5. Now add the mashed toor dal (mixing it with 1/4 cup hot water first to make a pourable paste) and stir it in well. Add salt to taste.

6. Let the sambar boil for 5 minutes.

7. To do the tempering, heat 1 tsp oil in a small pan. Add the curry leaves and mustard seeds, cover the pan. When the mustard seeds have finished popping, pour it on the sambar.

8. Mix well. Garnish with chopped coriander leaves.

If possible, let the sambar sit for 2-3 hours to let the flavours develop. Bring to a gentle simmer again, before serving hot with plain rice and any vegetable curry.

Sunday, February 04, 2007

Maddur vada



Yep, they look nice, dont they? :) They WERE nice. Ever since I saw the recipe for maddur vada on Latha's blog a few weeks ago, by sheer chance (I'd googled "maddur vada"), I'd been hankering to make them. They're simple to make, and really best eaten fresh while they're still fairly crisp. I personally liked their chewy texture a day on, but I think that could just be me, a one-woman fan club.

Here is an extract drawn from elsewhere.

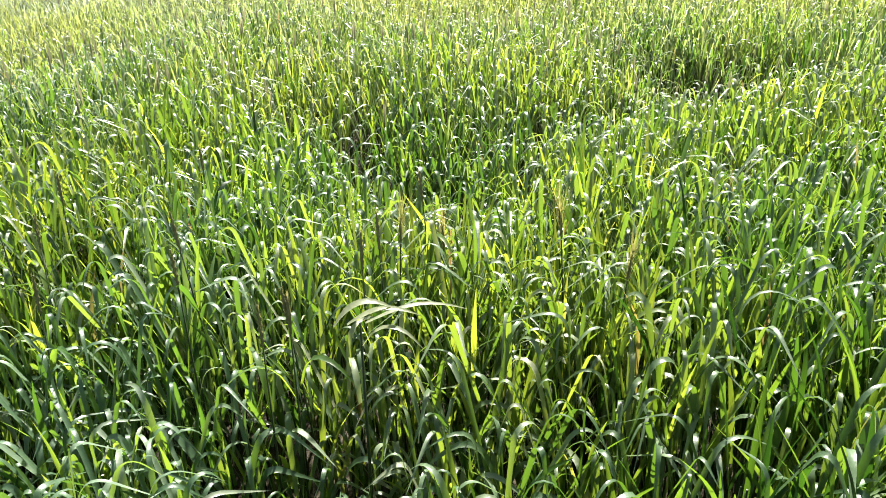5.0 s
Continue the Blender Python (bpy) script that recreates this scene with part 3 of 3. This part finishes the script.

I used the same ingredients as specified in Latha's recipe, but made a small addition of my own - urad dal that had been soaked for 2-3 hours. I think I had a vague of idea of the really really scrummy "Tirupati vada" that I'd eaten long ago, before the Tirupati laddoo became the only prasadam (holy offering) available. The Tirupati vada was dark brown, very chewy, and had urad dal in it. I havent a clue about the rest of the ingredients in that prasadam - all i remembered was the texture and the fact that there was urad dal in it.

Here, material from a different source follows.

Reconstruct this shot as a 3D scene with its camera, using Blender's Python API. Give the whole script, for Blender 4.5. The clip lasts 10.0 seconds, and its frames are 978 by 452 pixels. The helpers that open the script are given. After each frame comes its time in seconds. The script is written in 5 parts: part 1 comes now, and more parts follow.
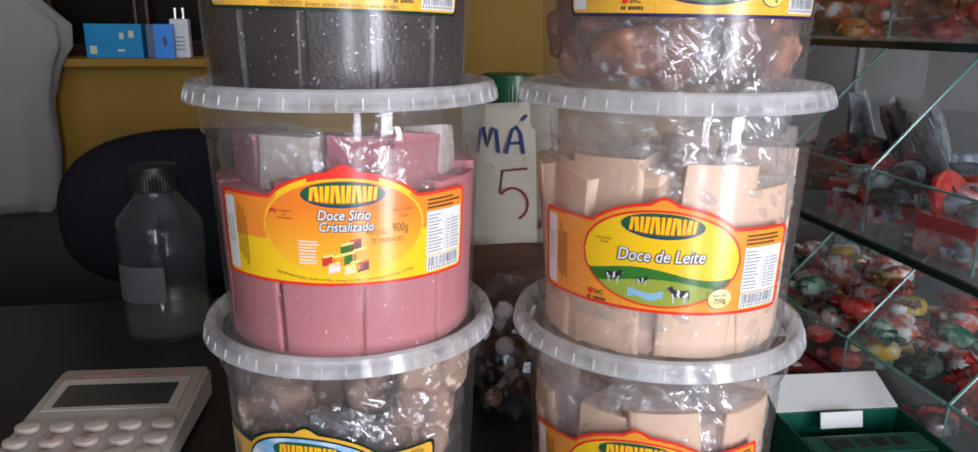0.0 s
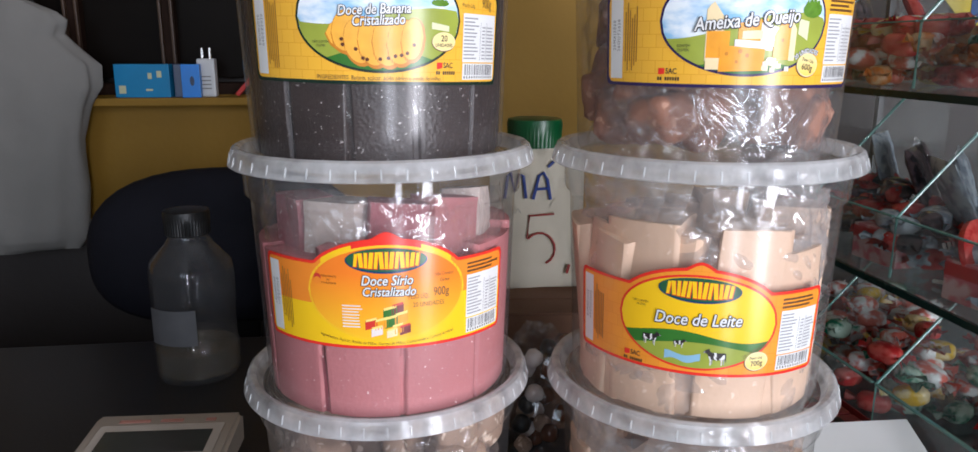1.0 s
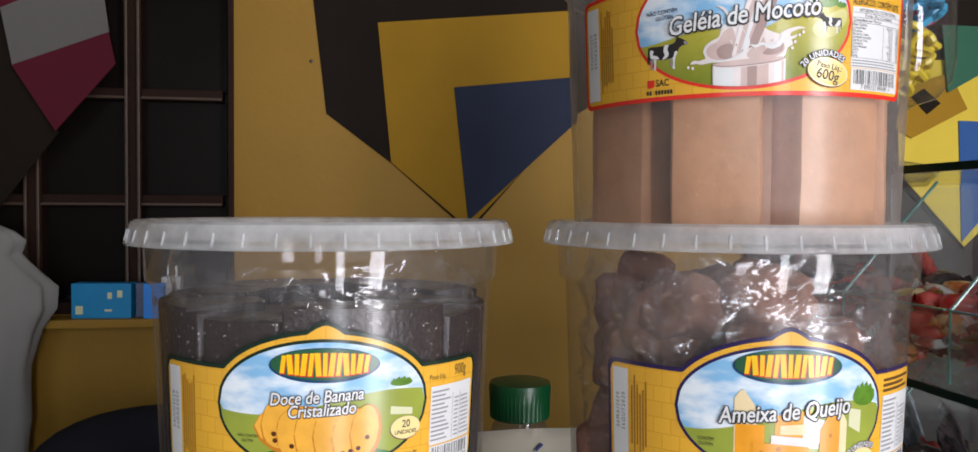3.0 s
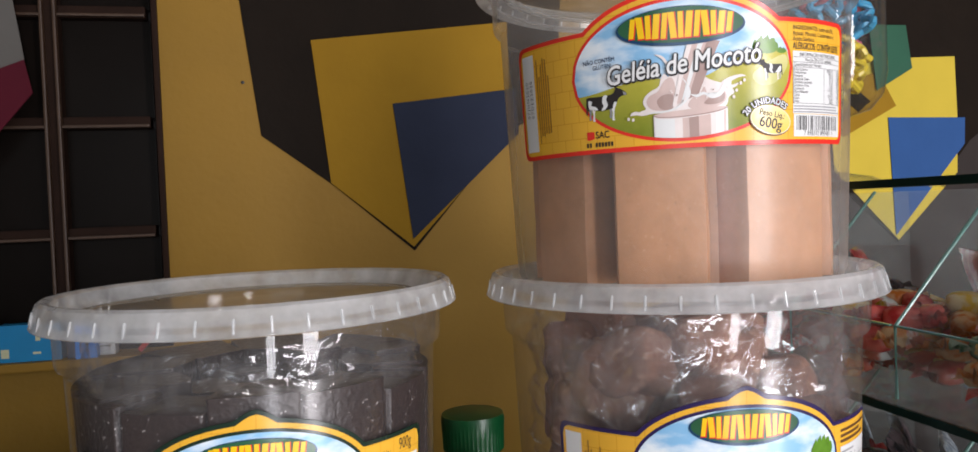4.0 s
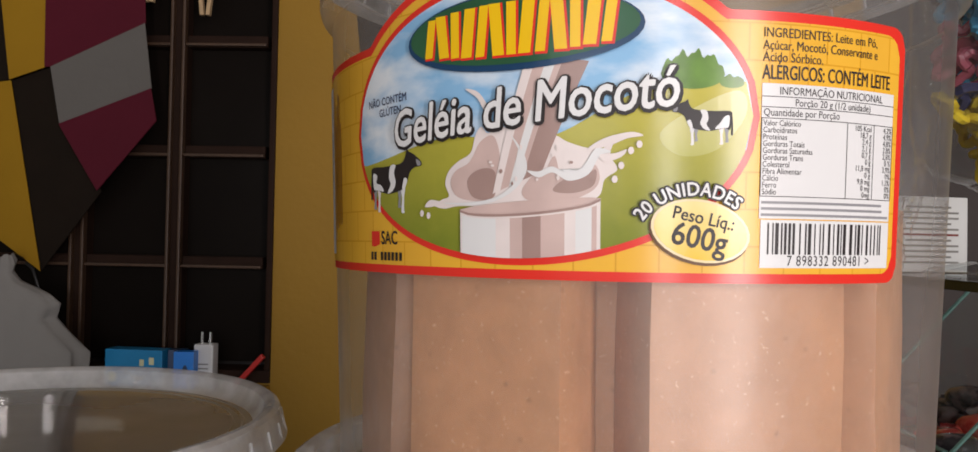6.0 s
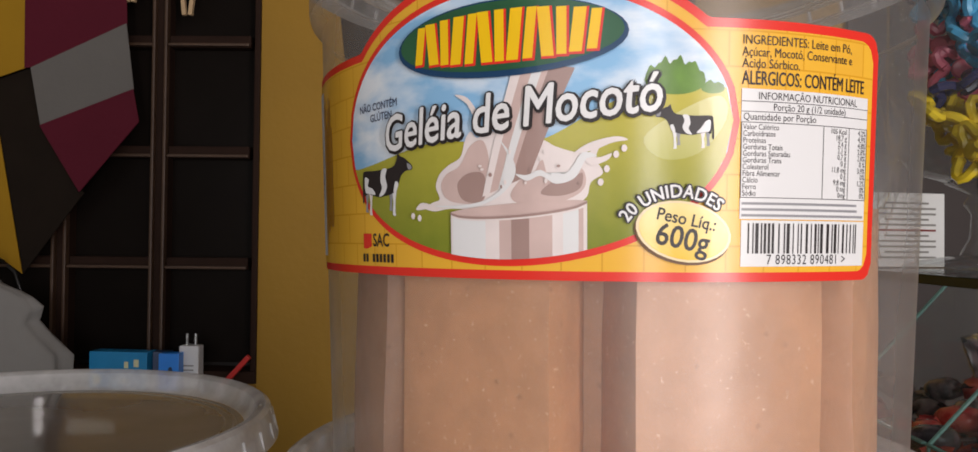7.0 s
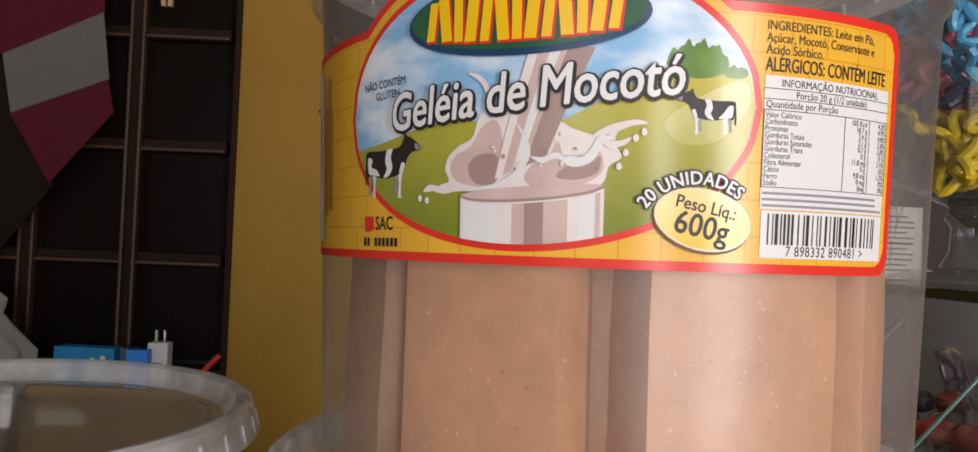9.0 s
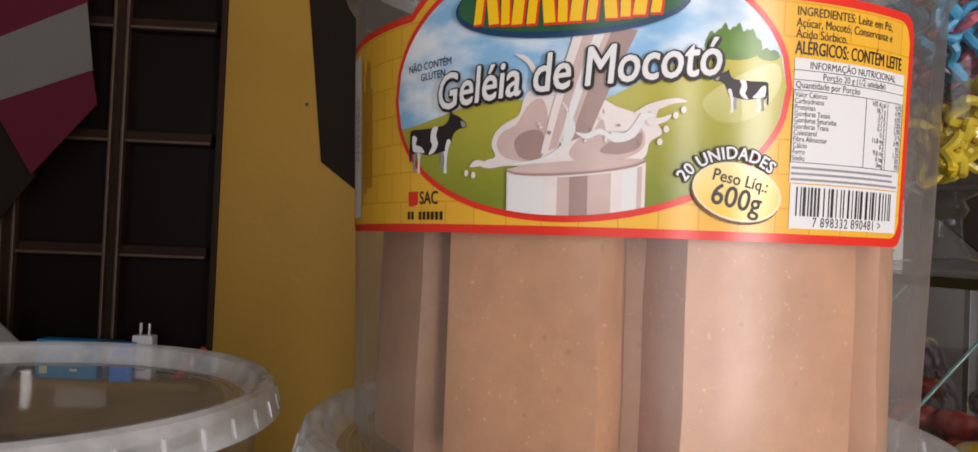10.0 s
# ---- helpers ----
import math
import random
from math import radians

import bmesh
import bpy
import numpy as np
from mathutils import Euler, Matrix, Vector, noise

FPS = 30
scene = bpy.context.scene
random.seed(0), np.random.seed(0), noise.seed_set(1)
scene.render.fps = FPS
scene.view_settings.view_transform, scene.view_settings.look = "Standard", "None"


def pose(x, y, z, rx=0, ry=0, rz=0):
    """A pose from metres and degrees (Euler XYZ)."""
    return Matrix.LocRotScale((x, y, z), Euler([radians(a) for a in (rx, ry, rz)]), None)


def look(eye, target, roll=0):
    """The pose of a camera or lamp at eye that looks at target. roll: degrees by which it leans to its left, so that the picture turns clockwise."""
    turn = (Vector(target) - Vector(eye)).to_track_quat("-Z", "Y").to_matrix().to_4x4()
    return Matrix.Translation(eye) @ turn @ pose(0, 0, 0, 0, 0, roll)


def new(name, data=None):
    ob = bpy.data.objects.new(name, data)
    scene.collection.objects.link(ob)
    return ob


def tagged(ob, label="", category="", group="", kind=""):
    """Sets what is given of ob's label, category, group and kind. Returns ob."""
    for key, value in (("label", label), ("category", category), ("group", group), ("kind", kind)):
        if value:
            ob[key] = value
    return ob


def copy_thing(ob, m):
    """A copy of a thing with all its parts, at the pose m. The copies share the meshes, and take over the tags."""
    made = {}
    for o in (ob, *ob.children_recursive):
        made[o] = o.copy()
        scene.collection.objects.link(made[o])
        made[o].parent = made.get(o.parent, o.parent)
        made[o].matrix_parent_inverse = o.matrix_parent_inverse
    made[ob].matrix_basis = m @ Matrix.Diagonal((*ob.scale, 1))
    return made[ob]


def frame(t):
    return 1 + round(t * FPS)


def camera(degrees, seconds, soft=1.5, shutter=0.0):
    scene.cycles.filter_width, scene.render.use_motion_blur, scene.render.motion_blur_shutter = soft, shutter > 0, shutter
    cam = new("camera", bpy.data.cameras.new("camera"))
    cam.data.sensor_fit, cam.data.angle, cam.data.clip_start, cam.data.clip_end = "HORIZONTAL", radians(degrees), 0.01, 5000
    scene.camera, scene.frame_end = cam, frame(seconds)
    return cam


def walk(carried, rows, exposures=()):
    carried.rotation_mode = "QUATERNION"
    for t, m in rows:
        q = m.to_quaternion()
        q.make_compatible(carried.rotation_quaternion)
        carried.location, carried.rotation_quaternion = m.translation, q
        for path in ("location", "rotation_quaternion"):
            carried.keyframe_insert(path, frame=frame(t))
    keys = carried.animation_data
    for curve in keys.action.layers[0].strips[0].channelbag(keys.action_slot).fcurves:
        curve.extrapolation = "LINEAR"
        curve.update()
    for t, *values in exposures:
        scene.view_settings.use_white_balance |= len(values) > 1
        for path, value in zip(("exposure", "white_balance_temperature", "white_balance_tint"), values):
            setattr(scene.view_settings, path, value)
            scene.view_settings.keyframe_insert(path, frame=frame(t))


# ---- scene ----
cam = camera(65.1, 10.0, shutter=0.15)
PATH = [
    (0, (-0.004, -0.426, 0.299), (-0.021, 1.509, -0.209), 0.5),
    (0.5, (-0.008, -0.429, 0.305), (-0.039, 1.505, -0.203), 0.2),
    (1, (-0.017, -0.429, 0.321), (-0.068, 1.518, -0.132), 0.1),
    (1.5, (-0.018, -0.409, 0.324), (-0.006, 1.538, -0.132), 0.5),
    (2, (-0.002, -0.366, 0.339), (0.094, 1.61, 0.045), -1.3),
    (2.5, (0.001, -0.333, 0.379), (0.081, 1.662, 0.261), -0.3),
    (3, (-0.015, -0.344, 0.406), (-0.03, 1.655, 0.36), 0.3),
    (3.2, (-0.021, -0.343, 0.409), (0.027, 1.656, 0.358), 0.6),
    (4.3, (0.005, -0.309, 0.440), (0.111, 1.709, 0.404), -3.1),
    (4.5, (0.022, -0.291, 0.449), (0.012, 1.709, 0.435), -2.1),
    (4.8, (0.046, -0.260, 0.462), (-0.194, 1.734, 0.468), -1.3),
    (5, (0.063, -0.240, 0.459), (-0.259, 1.734, 0.488), -0.3),
    (5.5, (0.093, -0.202, 0.456), (-0.320, 1.754, 0.492), -0.2),
    (5.7, (0.094, -0.194, 0.454), (-0.309, 1.754, 0.496), 0.6),
    (6.8, (0.095, -0.197, 0.453), (-0.245, 1.772, 0.482), 0.7),
    (7, (0.094, -0.198, 0.454), (-0.246, 1.772, 0.488), 0.6),
    (7.5, (0.091, -0.196, 0.451), (-0.219, 1.779, 0.488), 1.4),
    (8, (0.089, -0.191, 0.449), (-0.195, 1.789, 0.494), 1.9),
    (8.5, (0.088, -0.193, 0.451), (-0.188, 1.788, 0.505), 2.3),
    (9, (0.087, -0.194, 0.450), (-0.186, 1.787, 0.503), 2.2),
    (9.5, (0.085, -0.199, 0.453), (-0.168, 1.784, 0.507), 1.8),
    (10, (0.076, -0.203, 0.445), (-0.138, 1.785, 0.491), 2.3),
]
walk(cam, [(t, look(e, g, r)) for t, e, g, r in PATH], [(0, 0.38, 5950, 10), (1.5, 0.30, 5950, 10), (2.5, 0.10, 6150, 10), (4.3, 0.22, 6500, 11), (4.5, 0.19, 6600, 11), (5, 0.07, 6700, 12), (5.5, -0.10, 6750, 13), (10, -0.15, 6750, 13)])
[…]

The urad dal DID make a difference to the maddur vada - if only in taste. I'm quite glad I made the addition!

Recipe for:
Maddur vada




Ingredients:

1 cup fine semolina
1/2 cup rice flour
1/4 cup plain flour
1 tsp red chilli powder
5 tbsp hot oil for kneading
2 onions, finely chopped
1/2 cup urad dal, soaked for 2-3 hours
1/2 cup coriander leaves, chopped
10-15 fresh curry leaves, chopped
Fresh green chillies to taste, minced
Salt to taste
Oil for deep frying

Method:

1. Heat the oil in a deep pan.

2. Put the rice flour, plain flour, semolina, red chilli powder and salt in a bowl. Add 5 tbsp hot oil and and mix well with a wooden spoon.

2. Add the chopped onions, urad dal, coriander, curry leaves and chillies.



Mix with enough water to make a rough dough. Use your hand for this.



3. Take a small ball of this dough and flatten with your fingers (or use a glass, greasing its bottom well) on a non-stick sheet.



4. Drop into hot oil and deep fry on medium-high heat until golden brown.

5. Serve hot with any dipping sauce.